On the H4 chart above, price has broken the most recent swing low @ 1.6754 (which we’ve highlighted using the upper blue broken line) downward. That automatically shifts our bias in favor of a downward price move. The bullish channel discussed on the Daily chart is shown on the H4 chart and it gives us a clearer observation of price action around it. We would observe it’s currently stalling further bearish move. The next crucial support level @ 1.6514 (that we’ve highlighted using the lower blue broken line), which we also discussed on the Daily chart, is also seen on the H4 chart – over 150 pips from current price position.
Depending on individuals’ risk-tolerance level, we might handle the current situation in a couple of ways: either we immediately start seeking Short trade setups, or we wait for an H4 candle to close decisively below the bullish channel. Whatever we decide, again, let’s keep in mind that we are still within a medium term bullish trend.

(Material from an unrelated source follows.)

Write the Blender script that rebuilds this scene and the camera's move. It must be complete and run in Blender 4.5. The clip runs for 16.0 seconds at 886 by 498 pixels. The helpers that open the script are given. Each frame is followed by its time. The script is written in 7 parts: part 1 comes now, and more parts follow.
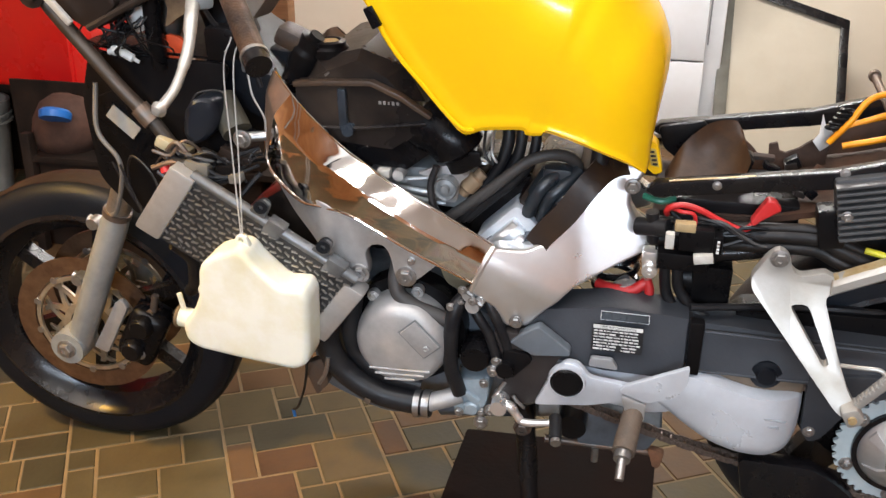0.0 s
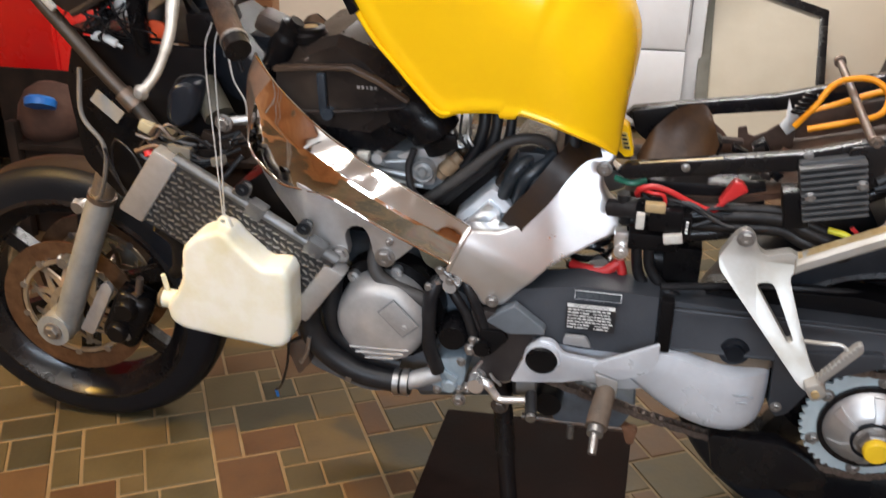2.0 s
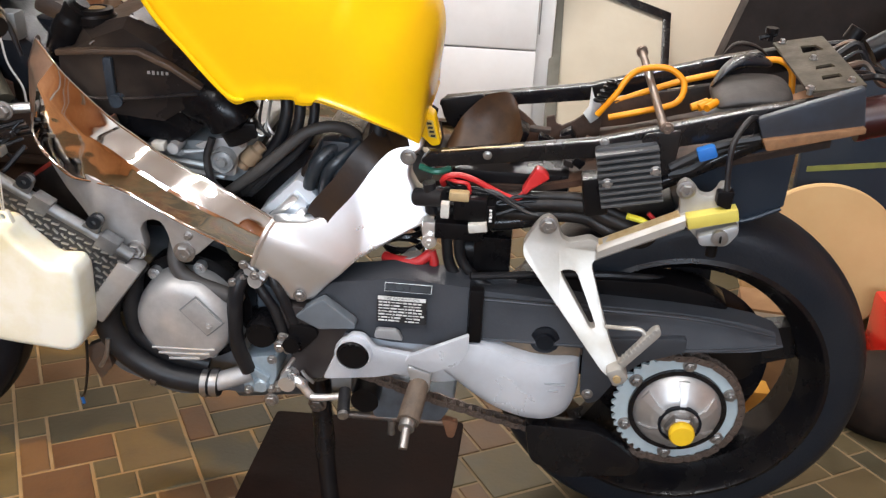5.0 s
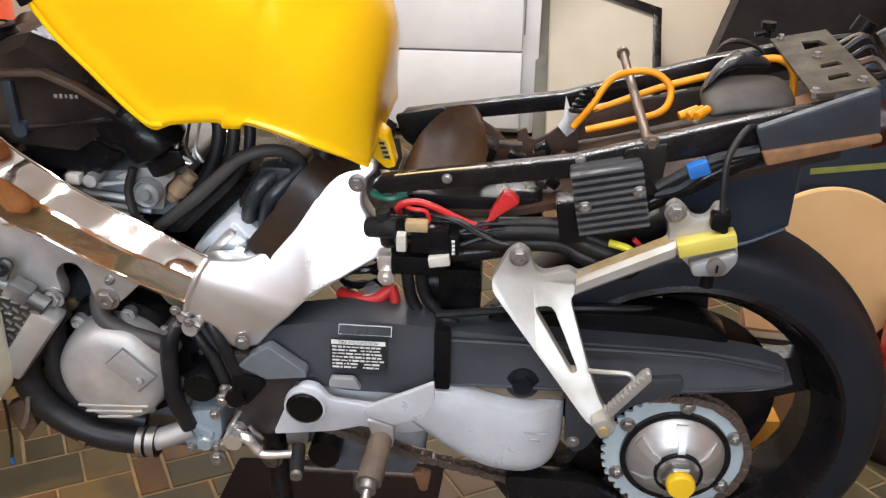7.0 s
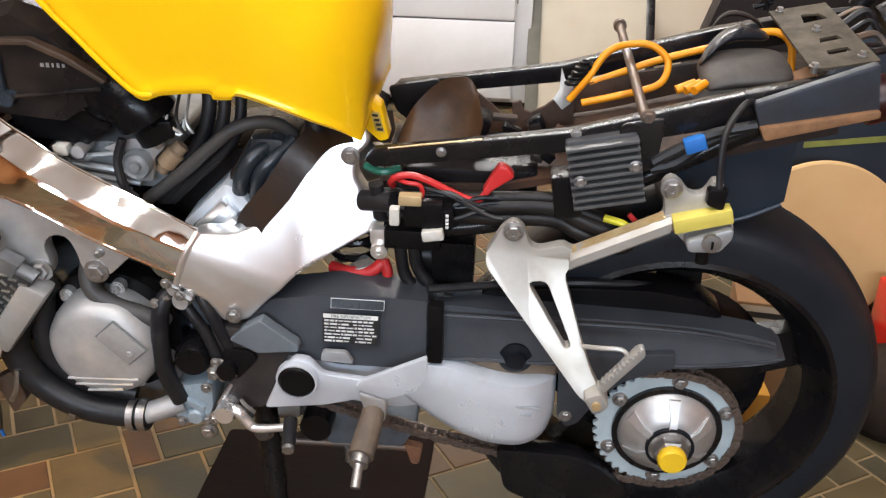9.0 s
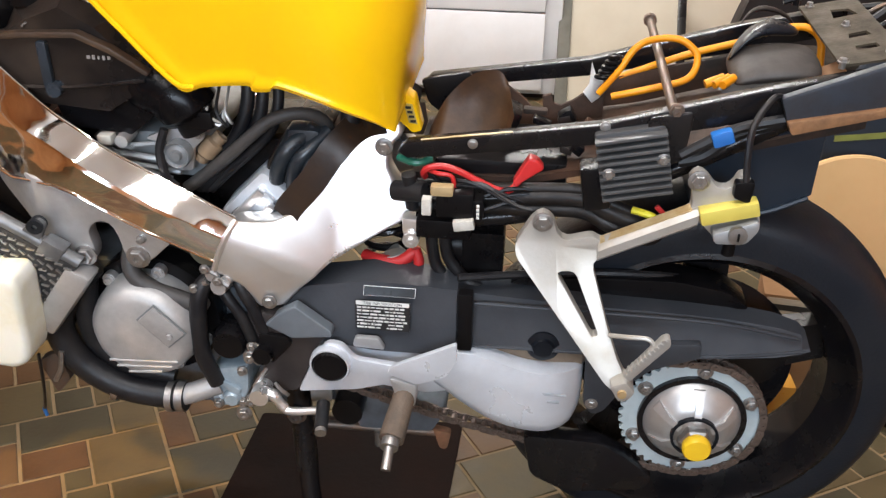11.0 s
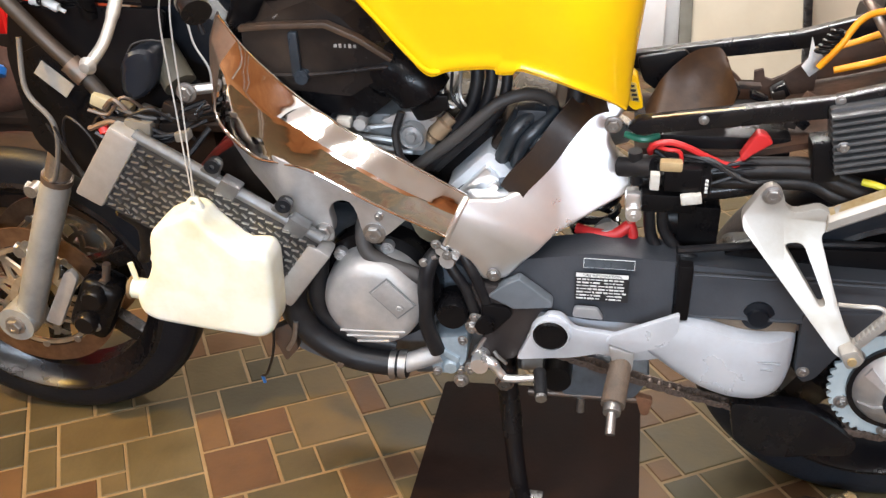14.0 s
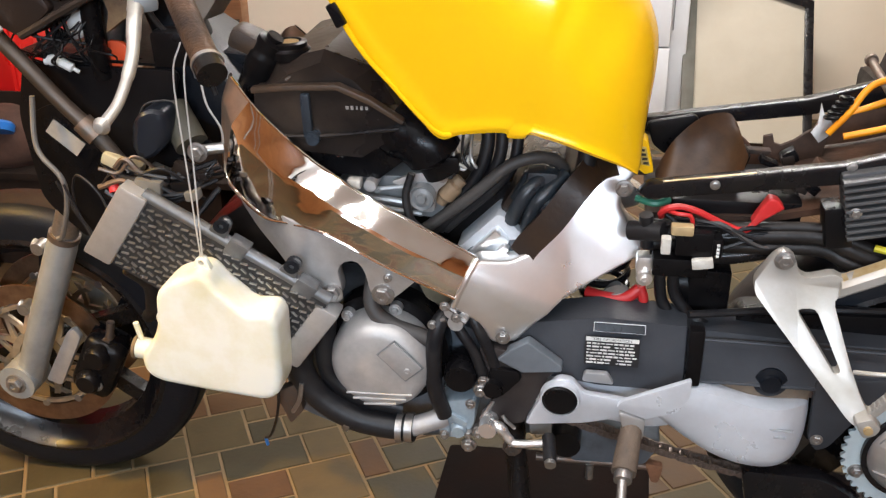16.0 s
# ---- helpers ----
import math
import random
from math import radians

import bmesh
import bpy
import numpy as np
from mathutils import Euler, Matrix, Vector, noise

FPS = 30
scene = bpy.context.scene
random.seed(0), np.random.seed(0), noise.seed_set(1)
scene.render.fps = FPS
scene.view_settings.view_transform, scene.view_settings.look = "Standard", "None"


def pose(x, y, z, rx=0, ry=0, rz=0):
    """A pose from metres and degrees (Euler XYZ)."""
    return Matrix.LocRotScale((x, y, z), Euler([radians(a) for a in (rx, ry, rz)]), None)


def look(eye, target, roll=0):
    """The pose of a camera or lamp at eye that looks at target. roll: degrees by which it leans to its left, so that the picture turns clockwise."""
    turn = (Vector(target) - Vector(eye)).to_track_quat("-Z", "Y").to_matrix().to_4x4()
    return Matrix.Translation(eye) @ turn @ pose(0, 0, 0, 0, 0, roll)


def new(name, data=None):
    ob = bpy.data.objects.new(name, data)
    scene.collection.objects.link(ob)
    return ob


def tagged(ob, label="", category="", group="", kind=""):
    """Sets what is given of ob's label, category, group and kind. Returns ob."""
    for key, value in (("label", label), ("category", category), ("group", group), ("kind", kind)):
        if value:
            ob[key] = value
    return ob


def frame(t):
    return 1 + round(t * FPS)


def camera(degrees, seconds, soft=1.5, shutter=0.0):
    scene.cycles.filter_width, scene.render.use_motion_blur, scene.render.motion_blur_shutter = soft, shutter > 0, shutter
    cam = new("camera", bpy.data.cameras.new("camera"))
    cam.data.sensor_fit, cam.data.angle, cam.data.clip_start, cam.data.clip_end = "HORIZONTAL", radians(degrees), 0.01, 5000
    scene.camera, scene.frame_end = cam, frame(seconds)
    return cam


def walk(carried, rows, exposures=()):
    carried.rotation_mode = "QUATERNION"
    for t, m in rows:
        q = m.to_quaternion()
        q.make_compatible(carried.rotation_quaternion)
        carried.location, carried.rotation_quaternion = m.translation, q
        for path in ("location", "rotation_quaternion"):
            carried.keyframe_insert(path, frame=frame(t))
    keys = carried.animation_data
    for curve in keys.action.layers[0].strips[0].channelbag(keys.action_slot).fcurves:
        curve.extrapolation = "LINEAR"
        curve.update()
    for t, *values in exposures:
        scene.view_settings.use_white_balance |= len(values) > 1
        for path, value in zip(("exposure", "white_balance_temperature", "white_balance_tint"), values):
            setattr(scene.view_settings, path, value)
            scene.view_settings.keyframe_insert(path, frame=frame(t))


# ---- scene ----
cam = camera(51.9, 16.0, 1.3, 0.4)
PATH = [
    (0, (1.037, -1.447, 1.117), (0.616, 0.354, 0.356), 0.6),
    (0.5, (1.044, -1.459, 1.131), (0.582, 0.356, 0.429), -0.1),
    (1, (1.053, -1.48, 1.158), (0.587, 0.357, 0.518), 0.1),
    (1.5, (1.051, -1.477, 1.147), (0.6, 0.358, 0.493), 0.2),
    (2, (1.063, -1.482, 1.116), (0.668, 0.318, 0.338), 0.8),
    (2.5, (1.078, -1.474, 1.11), (0.757, 0.322, 0.29), 0.6),
    (3, (1.092, -1.465, 1.111), (0.821, 0.347, 0.31), 0.1),
    (3.5, (1.105, -1.465, 1.111), (0.918, 0.356, 0.305), 0.2),
    (6, (1.22, -1.372, 1.067), (1.069, 0.481, 0.33), 3.3),
    (6.5, (1.228, -1.32, 1.064), (1.068, 0.522, 0.299), 2.4),
    (7, (1.22, -1.257, 1.066), (1.071, 0.588, 0.308), 1.0),
    (7.5, (1.213, -1.238, 1.067), (1.091, 0.599, 0.285), 0.9),
    (8, (1.22, -1.234, 1.065), (1.089, 0.594, 0.264), 0.5),
    (8.5, (1.221, -1.238, 1.066), (1.108, 0.588, 0.259), 1.4),
    (9, (1.214, -1.245, 1.068), (1.091, 0.575, 0.248), 1.6),
    (11.5, (1.211, -1.296, 1.079), (1.0, 0.5, 0.224), 1.6),
    (12, (1.196, -1.325, 1.077), (0.955, 0.449, 0.186), 1.6),
    (12.5, (1.147, -1.335, 1.088), (0.909, 0.42, 0.159), 0.3),
    (13, (1.075, -1.342, 1.092), (0.896, 0.417, 0.156), -0.2),
    (13.5, (1.023, -1.352, 1.108), (0.801, 0.406, 0.18), -0.6),
    (14, (1.008, -1.353, 1.104), (0.672, 0.405, 0.211), -1.4),
    (14.5, (1.006, -1.35, 1.106), (0.658, 0.418, 0.239), -0.9),
    (15, (0.997, -1.35, 1.108), (0.638, 0.452, 0.317), -1.4),
    (15.5, (0.995, -1.346, 1.108), (0.643, 0.457, 0.317), -0.7),
    (16, (0.992, -1.345, 1.106), (0.65, 0.466, 0.328), -0.8),
]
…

The white horizontal line @ 1.6845 highlights the most recent swing high, and as long as price stays below it – in the absence of any new and lower swing high – our bearish or downward bias remains intact.

However, we still need our Hourly charts – using Fibonacci retracement levels and important resistance levels – to seek promising areas to take our Short positions. Price pattern on the Hourly must also be forming lower highs and lower lows. Please note that our aim is to sell a rally in today’s down-trend.

Also, PATIENCE is the key here: we need to patiently wait for the Hourly retracement. It might happen, and it might not.